2.T1.1 Explain the kinds of information provided by components of a map (e.g., compass rose/cardinal directions, scale, key/legend, title) and give examples of how maps can show relationships between humans and the environment (e.g., travel, roads, natural resources, agriculture, mining).
2.T1.2 Compare different kinds of map projections (e.g., Mercator, Peters) and explain how they represent the world differently.
2.T1.3 Construct a map of a familiar location (e.g., the school, the neighborhood, a park).
2.T2 Geography and its effects on people
2.T2.1 On a map of the world and on a globe, locate all the continents and some major physical characteristics on each continent (e.g., lakes, seas, bays, rivers and tributaries, mountains and mountain ranges, and peninsulas, deserts, plains).
2.T2.3 Explain how the location of landforms and bodies of water helps determine conditions (i.e., climate, weather, vegetation) for habitable living.
2.T2.4 Explain and describe human interaction with the physical world (the environment).
2.T3 History: migrations and cultures
2.T3.1 Investigate reasons why people migrate (move) to different places around the world, recognizing that some migration is voluntary, some forced (e.g., refugees, people driven from their homelands, enslaved people).
2.T3.2 Give examples of why the United States is called "a nation of immigrants."
2.T3.3 Conduct interviews with family members, neighbors, friends, or school staff to discover where their families came from, how and why they moved to where they now live, and when and why their families came to Massachusetts.
2.T3.4 Identify what individuals and families bring with them (e.g., memories, cultural traits, goods, ideas, and languages or ways of speaking) when they move to a different place and identify the significant impacts of migration; identify elements that define the culture of a society (e.g., language, literature, arts, religion, traditions, customs); explain how the community is enriched by contributions from all the people who form it today.
2.T4.3 Locate and analyze information and present a short research report on the physical features, resources, and people of a country outside the United States.
2.T5 Economics: resources and choices
2.T5.1 Explain the relationship between natural resources and industries and jobs in a particular location (e.g., fishing, shipbuilding, farming, trading, mining, lumbering, manufacturing).
2.T5.2 Distinguish a renewable resource from a non-renewable resource.
2.T5.3 Explain that people are a resource too, and that the knowledge and skills they gain through school, college, and work make possible innovations and technological advancements that lead to an ever-growing share of goods and services.

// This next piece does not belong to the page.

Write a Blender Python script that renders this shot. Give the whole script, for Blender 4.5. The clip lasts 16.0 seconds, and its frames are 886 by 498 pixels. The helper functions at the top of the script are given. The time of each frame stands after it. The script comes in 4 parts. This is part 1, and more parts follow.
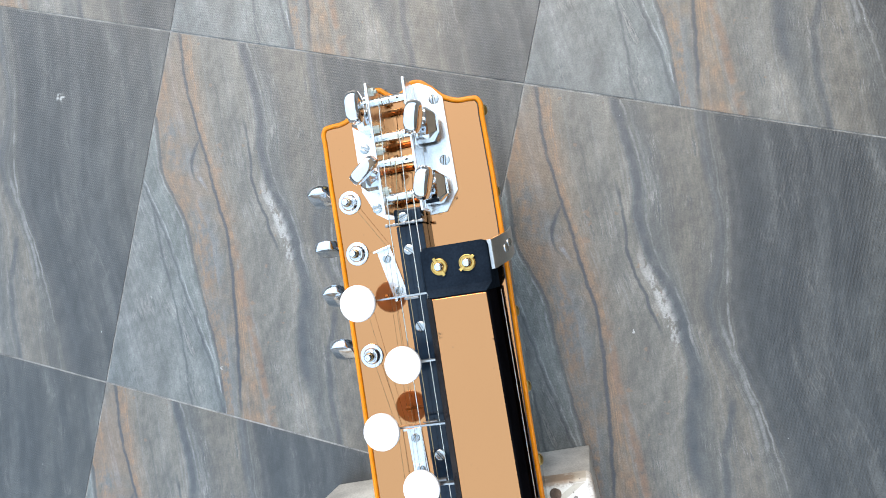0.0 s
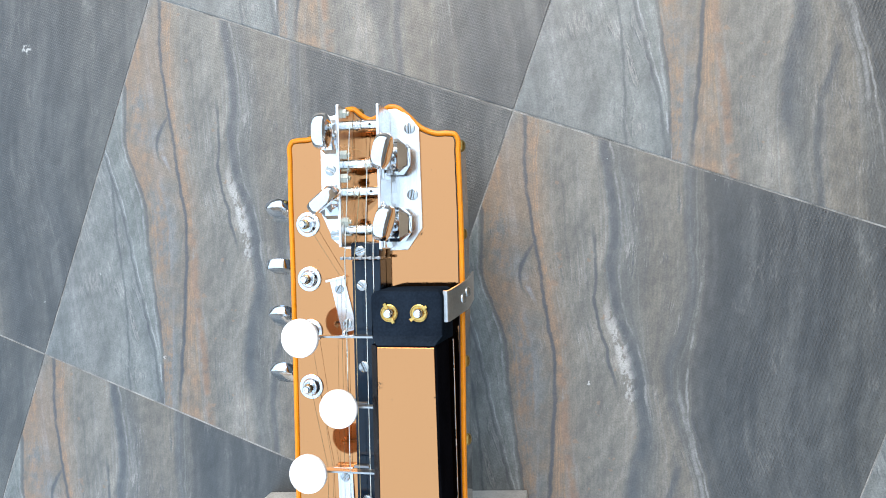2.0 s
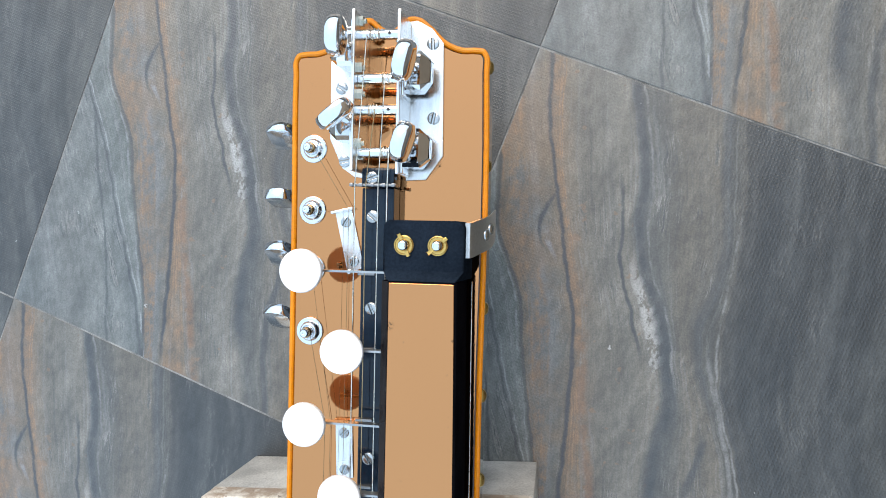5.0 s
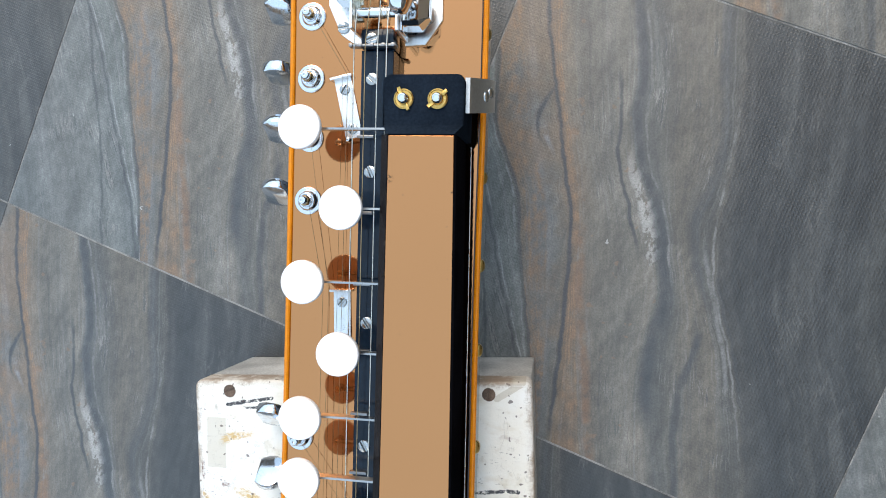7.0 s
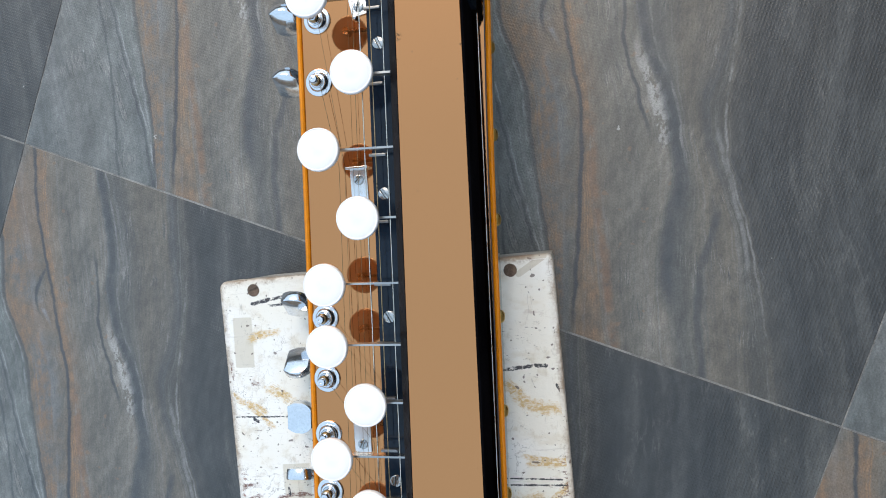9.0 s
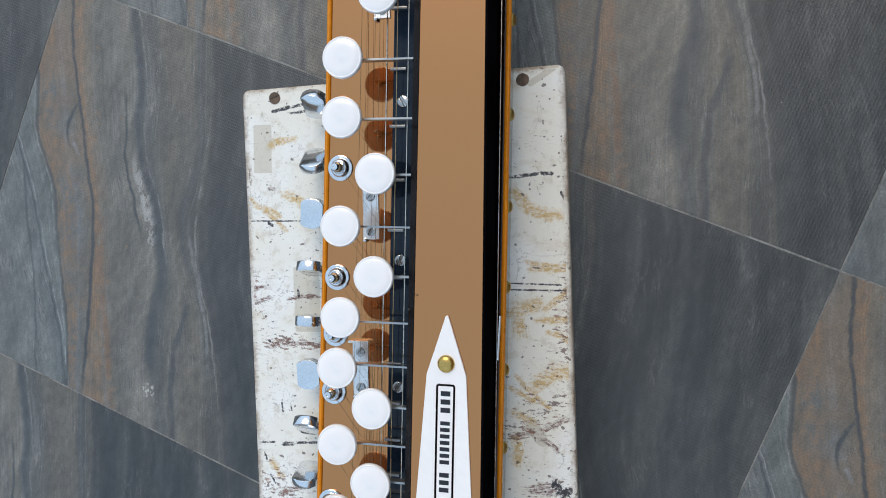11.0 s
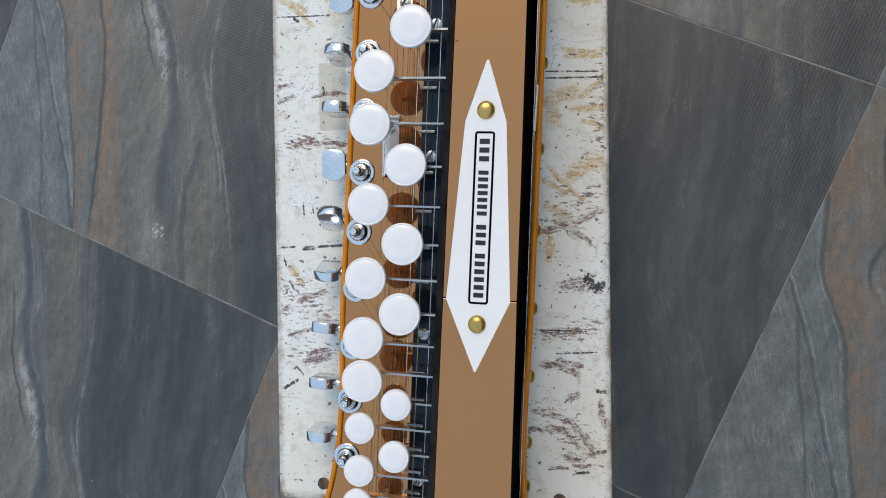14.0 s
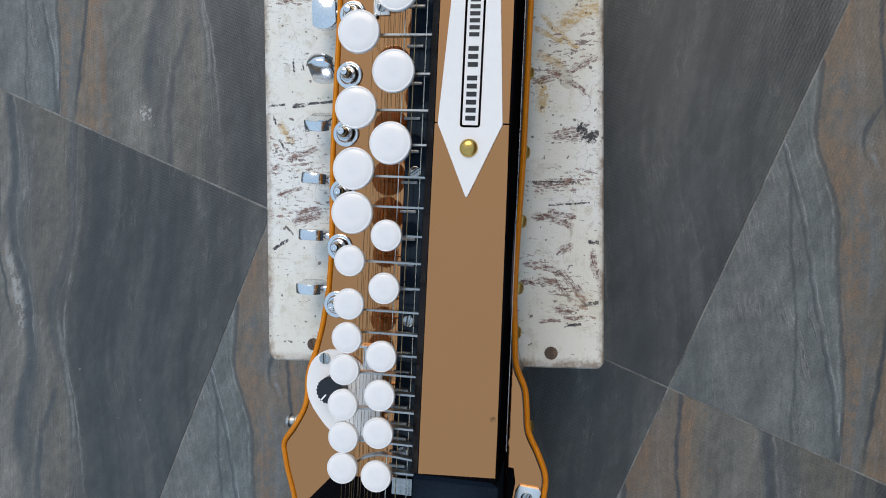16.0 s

2.T5.4 Explain what it means to be employed and define the terms income, wages, and salary.
Buying Goods and Services
2.T5.5 Give examples of products (goods) that people buy and use.
2.T5.7 Give examples of choices people have to make about buying goods and services (e.g., food for the family or a video game; bus fare to get to work or a movie ticket for entertainment) and why they have to make choices (e.g., because they have only enough money for one purchase, not two).
2.T5.8 Analyze examples of voluntary choices people make about buying goods and services (e.g., to buy from a company that supports its workers or protects the environment).
2.T5.9 Compare and contrast reasons why people save some of their money (e.g., deciding to put some of it aside for later for a future purchase, for a charitable donation or for an emergency).